Kidsnet has not been immune to our recent connection woes (see previous posts). Our magilla.mnkids.net is still hosted in NCIS’s datacenter, and as such was cut off from the Internet on Friday along with our other equipment.
As you may know, Magilla is the Web, mail, primary DNS, and LDAP server for Kidsnet. We have been in the process of moving the LDAP service to Scooby (a Family Pathways-owned machine fed by Sherbtel lines), but the outage cut our efforts short.
When the outage began, our secondary nameserver (puck.nether.net) began taking on the network’s DNS load. But with the LDAP database still on the now-disconnected Magilla, there was no chance for users to carry on as normal (unless they already had a session open – and once they logged out, they were out for good).
We ended up doing two things to try and resolve the situation: moving the LDAP database to Scooby by physically going to Magilla’s console and copying it to disk, and giving Magilla an address on the temporary connection (see previous posts). But it was all in vain.
Turns out that our terminal servers and secondary nameserver are configured in such as way as to create gridlock in this situation.
Whenever a user tries to log in, the LDAP client attempts to connect to “ldap.mnkids.net” (an alias for Magilla) and authenticate. So whenever a user attempted to log in, a DNS query went out – which would be answered by our secondary nameserver, and would return the Onvoy-routed IP address of Magilla.
“No big deal”, you say, “just change the A-record on your secondary nameserver and you’re good to go.” If only it were that easy!
You see, our secondary nameservice is not provided by a machine we control. It’s a free service. And it only accepts updates from… wait for it… the primary nameserver. Which is Magilla. Which is disconnected.
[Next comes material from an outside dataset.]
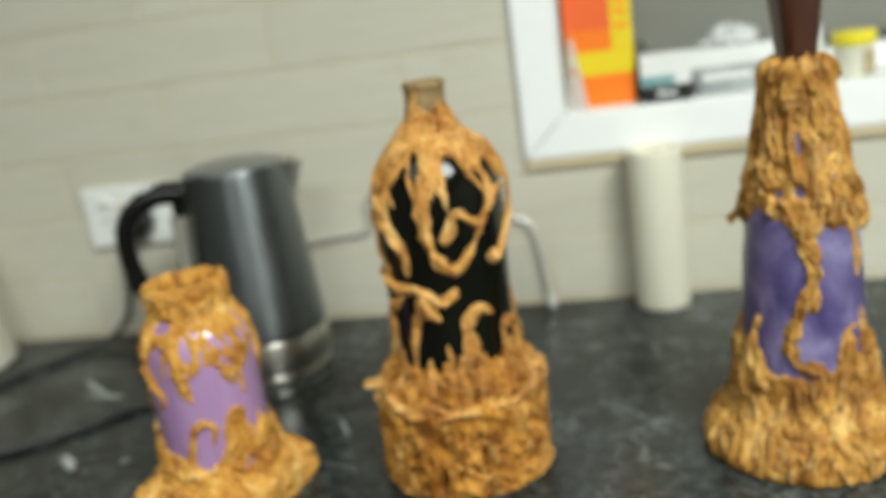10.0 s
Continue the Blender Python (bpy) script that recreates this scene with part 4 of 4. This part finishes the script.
# the bottle stands a little askew in its foot
for piece in bottle.children:
    for q in piece.data.vertices:
        rise = max(q.co.z - 0.03, 0.0)
        q.co.x += 0.016 * rise
        q.co.y -= 0.024 * rise

# ---------------------------------------------------------------- the violet bottle
violet = thing("decorated_bottle", 0.4735, 0.7890, 0, "violet glass bottle, ochre clay neck and foot, dark wooden stopper", "bottle")
vi_path = [(0.0525, 0.0030), (0.0515, 0.0113), (0.0462, 0.0643), (0.0428, 0.1067), (0.0410, 0.1491), (0.0380, 0.1809), (0.0328, 0.2074), (0.0263, 0.2339), (0.0210, 0.2551), (0.0187, 0.2752), (0.0187, 0.2858)]
vi_r = profile_fn(vi_path)
mesh_part("glass_body", *lathe(rounded([(0, 0.003)] + vi_path + [(0.0168, 0.2864), (0, 0.2864)], 1), 96), VIOLET, violet, "violet glass with a brushed sheen")
sv, sf = [], []
for hw, hd, z in ((0.0097, 0.0089, 0.2678), (0.0109, 0.0097, 0.2890), (0.0143, 0.0118, 0.3208), (0.0172, 0.0134, 0.3505), (0.0179, 0.0137, 0.3759), (0.0147, 0.0110, 0.3887)):
    for c in range(24):
        a = 2 * math.pi * c / 24
        k = (abs(math.cos(a)) ** 7 + abs(math.sin(a)) ** 7) ** (-1 / 7)
        px, py = hw * k * math.cos(a), hd * k * math.sin(a)
        sv.append((px * math.cos(0.34) - py * math.sin(0.34), px * math.sin(0.34) + py * math.cos(0.34), z))
for i in range(5):
    sf += [(i * 24 + c, i * 24 + (c + 1) % 24, (i + 1) * 24 + (c + 1) % 24, (i + 1) * 24 + c) for c in range(24)]
sf += [tuple(range(24))[::-1], tuple(range(120, 144))]
mesh_part("stopper", sv, sf, STOPPER, violet, "dark varnished wooden stopper")
vi_top = [(-180, 183), (-160, 170), (-140, 189), (-120, 177), (-98, 177), (-86, 187), (-75, 183), (-62, 195), (-50, 193), (-40, 185), (-33, 188), (-26, 181), (-19, 185), (-12, 175), (-5, 168), (2, 177), (10, 183), (22, 177), (32, 181), (42, 175), (56, 183), (70, 170), (90, 187), (110, 175), (130, 187), (155, 175)]
vi_holes = ellipse_holes([(-12, 238, 4, 12.7, -2), (16, 235, 4.5, 3.7, 0), (30, 232, 4, 4.2, 0), (-34, 204, 6, 3.7, 3), (-13, 205, 6, 4.8, -3), (36, 215, 3.5, 6.4, 4), (-75, 223, 4, 8.5, 0), (75, 218, 5, 7.4, 0), (150, 221, 6, 9.5, 0)])


def vi_top_cover(T, Z, P):
    wob = 0.004 * perlin(P * 125 + 2.7)
    return np.minimum(Z - cyclic(T, vi_top) / 1000 + wob, vi_holes(T, Z) + wob * 0.35)


clay_shell("clay_neck", violet, CLAY_BROWN, [(0.0395, 0.1618), (0.0382, 0.1809), (0.0332, 0.2074), (0.0275, 0.2339), (0.0229, 0.2551), (0.0216, 0.2721), (0.0216, 0.2848), (0.0189, 0.2885), (0.0121, 0.2880)],
           vi_top_cover, 0.0036, 0.0092, 62, 0.24, 22.0, "ochre clay neck hanging in folds", turns=340, plate=0.2, pits=0.003, drip=0.9, least=0.0004)
vi_bot = [(-180, 75), (-165, 98), (-148, 73), (-128, 94), (-110, 77), (-98, 104), (-84, 86), (-70, 94), (-60, 103), (-53, 84), (-42, 71), (-30, 71), (-18, 70), (0, 72), (12, 74), (20, 83), (26, 100), (33, 105), (40, 81), (47, 83), (54, 113), (62, 86), (78, 98), (95, 75), (115, 98), (135, 77), (155, 92)]


def vi_bot_cover(T, Z, P):
    return cyclic(T, vi_bot) / 1000 - Z + 0.005 * perlin(P * 115 + 4.4)


clay_shell("clay_foot", violet, CLAY_BROWN, [(0.0680, 0.0), (0.0710, 0.004), (0.0712, 0.012), (0.0676, 0.022), (0.0598, 0.031), (0.0538, 0.040), (0.0498, 0.052), (0.0474, 0.068), (0.0450, 0.090), (0.0428, 0.118)],
           vi_bot_cover, 0.0022, 0.0092, 58, 0.32, 34.0, "broad clay foot with upright flame-like folds", turns=500, plate=0.3, pits=0.0030, drip=0.75, least=-0.0012)
for i, (keys, w) in enumerate((
        ([(-12, 187), (-8, 173), (-1, 152), (-5, 130), (-20, 111), (-24, 94), (-13, 81), (2, 77), (12, 71)], 9.5), ([(-30, 200), (-18, 187), (-8, 175)], 8.5), ([(16, 198), (8, 185), (-2, 172)], 8.5), ([(46, 189), (49, 166), (48, 138)], 5.0),
        ([(-100, 71), (-98, 90), (-92, 105), (-84, 109)], 7.0), ([(-60, 64), (-62, 84), (-60, 102), (-56, 115)], 7.5), ([(-48, 58), (-50, 74), (-54, 90)], 6.5), ([(24, 69), (25, 90), (32, 104), (42, 107)], 7.5), ([(52, 73), (52, 96), (55, 117)], 6.0), ([(-52, 62), (-40, 60), (-34, 69)], 7.0),
        ([(-90, 206), (-96, 192), (-100, 182, 6), (-103, 175, 9)], 10.0), ([(-60, 234), (-66, 215), (-62, 194)], 7.0), ([(-25, 264), (-30, 238), (-24, 215), (-28, 192)], 6.5), ([(5, 266), (8, 240), (2, 217), (6, 196)], 6.5),
        ([(35, 257), (42, 234), (48, 211), (44, 189)], 6.5), ([(-8, 282), (-6, 257), (-16, 244)], 6.0), ([(95, 234), (104, 204), (98, 181), (106, 158)], 7.0), ([(160, 230), (152, 198), (160, 170)], 7.0), ([(-140, 234), (-148, 202), (-140, 170)], 7.0),
        ([(100, 69), (106, 94), (98, 117), (108, 134)], 7.0), ([(-150, 69), (-144, 96), (-152, 119)], 7.0), ([(165, 69), (170, 94), (162, 115)], 7.0))):
    tendril(violet, CLAY_BROWN, vi_r, keys, w * 1.4, 1.9 * i + 9.3, tip=0.7 if i == 0 else 0.25)
vi_foot_r = profile_fn([(0.0680, 0.0), (0.0710, 0.004), (0.0712, 0.012), (0.0676, 0.022), (0.0598, 0.031), (0.0538, 0.040), (0.0498, 0.052), (0.0474, 0.068), (0.0450, 0.090), (0.0428, 0.118)])
clay_folds(violet, CLAY_BROWN, lambda z, th: vi_foot_r(z) + 0.0010, 74, 6, 50, 26, 5.6, 0.32, 43)
clay_folds(violet, CLAY_BROWN, lambda z, th: vi_r(z) + 0.0045, 26, 197, 274, 30, 5.4, 0.5, 47)

# crumbs of clay dropped on the worktop
for i, (x, y, r) in enumerate(((-0.011, 0.6765, 0.0021), (-0.217, 0.619, 0.0018), (-0.136, 0.621, 0.0016))):
    bm = bmesh.new()
    bmesh.ops.create_icosphere(bm, subdivisions=2, radius=r)
    for q in bm.verts:
        q.co *= 1 + 0.4 * noise.noise(q.co * 700 + Vector((i, 0, 0)))
        q.co.z *= 0.6
    crumb = part("clay_crumb", bm, CLAY_GOLD, smooth=True)
    low = min(q.co.z for q in crumb.data.vertices)
    crumb.matrix_world = pose(x, y, -low + 0.0002)
    tagged(crumb, "tiny crumb of ochre clay on the worktop", "crumb", "clay crumbs")

# ---------------------------------------------------------------- wall tiles
TW, TH, GAP = 0.2960, 0.0755, 0.0026
TZ, TX = 0.0060, -0.3225
tile_cache = {}


def tile_mesh(w, h):
    key = (round(w, 4), round(h, 4))
    if key not in tile_cache:
        bm = block(-w / 2, w / 2, -0.006, 0.0, -h / 2, h / 2, 0.0009, 1)
        me = bpy.data.meshes.new("tile")
        bm.to_mesh(me)
        bm.free()
        me.materials.append(TILE)
        tile_cache[key] = me
    return tile_cache[key]


def tile(x0, x1, z0, z1):
    """One tile, cut back round the window frame."""
    x0, x1, z0, z1 = x0 + GAP / 2, x1 - GAP / 2, z0 + GAP / 2, z1 - GAP / 2
    fx0, fx1, fz0, fz1 = ox0 - FW, ox1 + FW, oz0 - FW - 0.012, oz1 + FW
    boxes = [(x0, x1, z0, z1)]
    if x1 > fx0 and x0 < fx1 and z1 > fz0 and z0 < fz1:
        boxes = []
        if x0 < fx0:
            boxes.append((x0, fx0 - 0.0005, z0, z1))
        if x1 > fx1:
            boxes.append((fx1 + 0.0005, x1, z0, z1))
        a, b = max(x0, fx0), min(x1, fx1)
        if z0 < fz0:
            boxes.append((a, b, z0, fz0 - 0.0005))
        if z1 > fz1:
            boxes.append((a, b, fz1 + 0.0005, z1))
    for a, b, c, d in boxes:
        if b - a < 0.006 or d - c < 0.006:
            continue
        ob = new("tile", tile_mesh(b - a, d - c))
        ob.parent = wall_north
        ob.matrix_basis = pose((a + b) / 2, WALL_Y + 0.006, (c + d) / 2)


for row in range(-1, 9):
    z0 = max(TZ + row * TH, 0.001)
    z1 = TZ + (row + 1) * TH
    shift = TX + (0.5 * TW if row % 2 else 0.0)
    for col in range(-4, 6):
        tile(shift + col * TW, shift + (col + 1) * TW, z0, z1)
“Okay, then,” you ask, “why not just SSH into the terminal servers and make an entry in /etc/hosts for ldap.mnkids.net, or put Magilla’s new IP into resolv.conf, or ldap.conf?” Because the terminal servers don’t allow root to log in via SSH (security, of course!), and there are no other users in /etc/passwd that can log in at all.
So, we’ve got ourselves a pickle. There were only two solutions to the problem:
1) Visit each site, log in as root, change the settings. For free. While dozens of other (paying) customers are having issues. Not gonna happen.
2) Change the A-records on Magilla, call up the registrar of mnkids.net and ask them to change the IP they have listed for Magilla, wait 24 hours for the changes to propagate, then wait another 12 or so hours for our secondary nameserver to notice and refresh (we can’t force it into a zone transfer – the admin doesn’t seem to allow it).
Needless to say, we had to take Choice #2. Nobody here’s happy about it, and I’m sure the children aren’t exactly thrilled either, but it’s all we can reasonably do right now – especially considering that Kidsnet is unofficially Not My Problem as of 12/22/2009 (it’s only official once Magilla is retired… and I was soooo close!).
The registrar was contacted this morning. Now we wait.
UPDATE 1: 2/3/10 9:00a – the changes have propagated to most of the Internet’s nameservers. About the only one that doesn’t seem to have noticed is Sherbtel’s (208.38.65.35). Unfortunately, most Kidnset equipment is configured to use Magilla (at its old IP) and Sherbtel for their nameservers… so things won’t be back to normal until the changes are reflected there. Needless to say, we won’t be using Sherbtel’s nameserver for lookups anymore after this – its shortcomings have been perhaps the biggest hurdle in this entire situation (even bigger than getting the temporary connection for Magilla!). Google’s 8.8.8.8 will likely be substituted – once I can log in to the many hosts involved, that is. Kidtime is 6 hours away… and the clock is ticking.
UPDATE 2: 2/3/10 6:00p – our new DNS settings have (partially) propagated to Sherbtel’s nameserver… several records are still cached incorrectly, but fortunately ldap.mnkids.net is not among them. Logged into each and every Kidsnet host and changed the primary nameserver to 8.8.8.8. Things now appear to be working correctly. The other Kidsnet-related domains (warehouse214.org, stacyteencenter.com, etc) are not yet working, but that’ll be a project for tomorrow.